Red Fang, Only Ghosts
Red Fang are a conundrum of a band, one that I love for seemingly totally diametrically opposed reasons. On the one hand, I love their over-the-top, raw, heavy-as-fuck, metal sensibilities, the kind that write songs to make you punch the roof of your beat-to-shit old car as you blaze down the road home from your dead-end job, happy to be out of there for another day, at least.
On the other hand, though, they’re smarter than that, and deviously so. Along with the woo-party-down, metal-horns rockers, Red Fang also craft songs that are more complex and thoughtful, veering closer to folks like Mastodon or In Flames more than anything else. Heck, even on the seemingly goofier tracks, they gleefully poke fun at themselves and the metal scene in general (especially in their videos), showing a degree of self-awareness that’s pretty damn impressive for any band, much less one that relies on thundering guitars and bellowed/howled vocals to get its point across.
That self-awareness, actually, has had at least one metalhead friend of mine on the fence about these guys — his fear is (was?) that Red Fang were just a bunch of too-ironic Portland hipsters playing at being hard-drinking, distortion-loving metal dudes; that the band was wearing, um, “metalface,” as it were. I mean, if that were going to happen somewhere…
Honestly, though? I don’t think so. These guys play heavy, sludgy, loud, stoner-ish metal/rock like there’s nothing else in the world they’d rather be doing. It’s just that, again, they’re smart, and they’re working hard to make music that isn’t just more graaawwr–graaawwr metal-by-numbers. And from that standpoint, Only Ghosts represents a great step forward for the band.
Don’t get me wrong — I liked 2011’s Murder the Mountains quite a bit, and enjoyed what I heard off of 2013’s Whales and Leeches. Only Ghosts, though, takes the prog elements and experimentation of both those albums and merges them back into the fury and fire from the band’s epic self-titled debut. Beyond that, this album brings in a lot more of a psych-rock feel than the band’s previous stuff, and an almost classic-rock sound that I really thought I wouldn’t like as much as I do.
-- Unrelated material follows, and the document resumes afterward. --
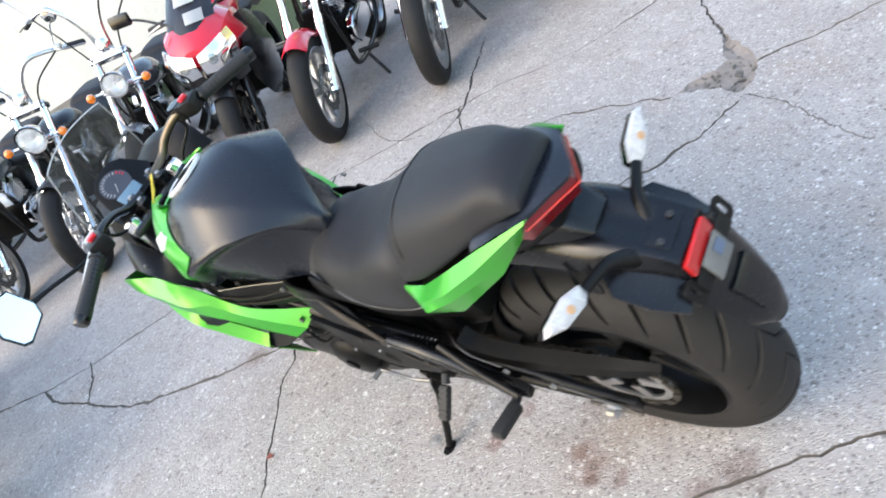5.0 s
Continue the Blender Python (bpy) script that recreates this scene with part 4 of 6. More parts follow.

Opener “Flies” is seriously bassy and heavy, making me think a lot of that aforementioned first album in all its sludgy, raw-throated glory. Lead single “Shadows,” too, points backwards to early hit “Prehistoric Dog,” with its thundering sound and roared “Can’t tame this!” chorus. Even then, though, the song has these nice little atonal shards of guitar sticking out of the sides, a jagged-sounding touch that updates things and brings ’em forward.
On the other side, “Cut It Short” is cleaner and more straight-up “rock,” albeit with some intriguingly odd time signatures and stutter-stop shifts. “Not For You” comes off like a lost Foo Fighters song, if Dave Grohl were somehow more of a misanthrope than he already seems to be.
Then there’s “No Air,” which makes me think of Houston’s Knights of the Fire Kingdom, actually, or maybe fellow Northwesterners Federation X (whom any Red Fang fan should check out, by the by). It’s snarling and slow-stomping, deliberate in a way that’s almost more threatening than a full-on blast might be. Again, there’s a Foo Fighters influence going on, and even a bit of a resemblance to Queens of the Stone Age — or, hell, Kyuss, even.
“The Deep” is complex and furious, with an appropriately aquatic, turbulent feel to it, and “I Am a Ghost” is appropriately murky and grim, with shredded-throat vocals. Closing track “Living in Lye” shifts further towards the old-school, with a classic Sabbath-y groove and some serious psych-rock elements lurking in the background.
My favorite track, though, is probably the strangest on here — other than the moody, menacing interlude of “Flames,” at least. “The Smell of the Sound” may have a title that makes zero sense, but it’s fucking great nonetheless. It starts off with nothing but ultra-low, distorted, yet still somehow melodic bass, and if you squint, it sounds like nothing more than the main bass figure of Portishead’s “Wandering Star” (that’s a positive thing).
The track is slow-moving and thoughtful, almost mythic and Mastodon-esque in its scope; it’s here where Red Fang shows that, sure, they can rock the hell out in a tornado of half-empty beer cans…they just don’t always need to. And that, my friends, is the mark of a band that knows what the fuck it’s doing.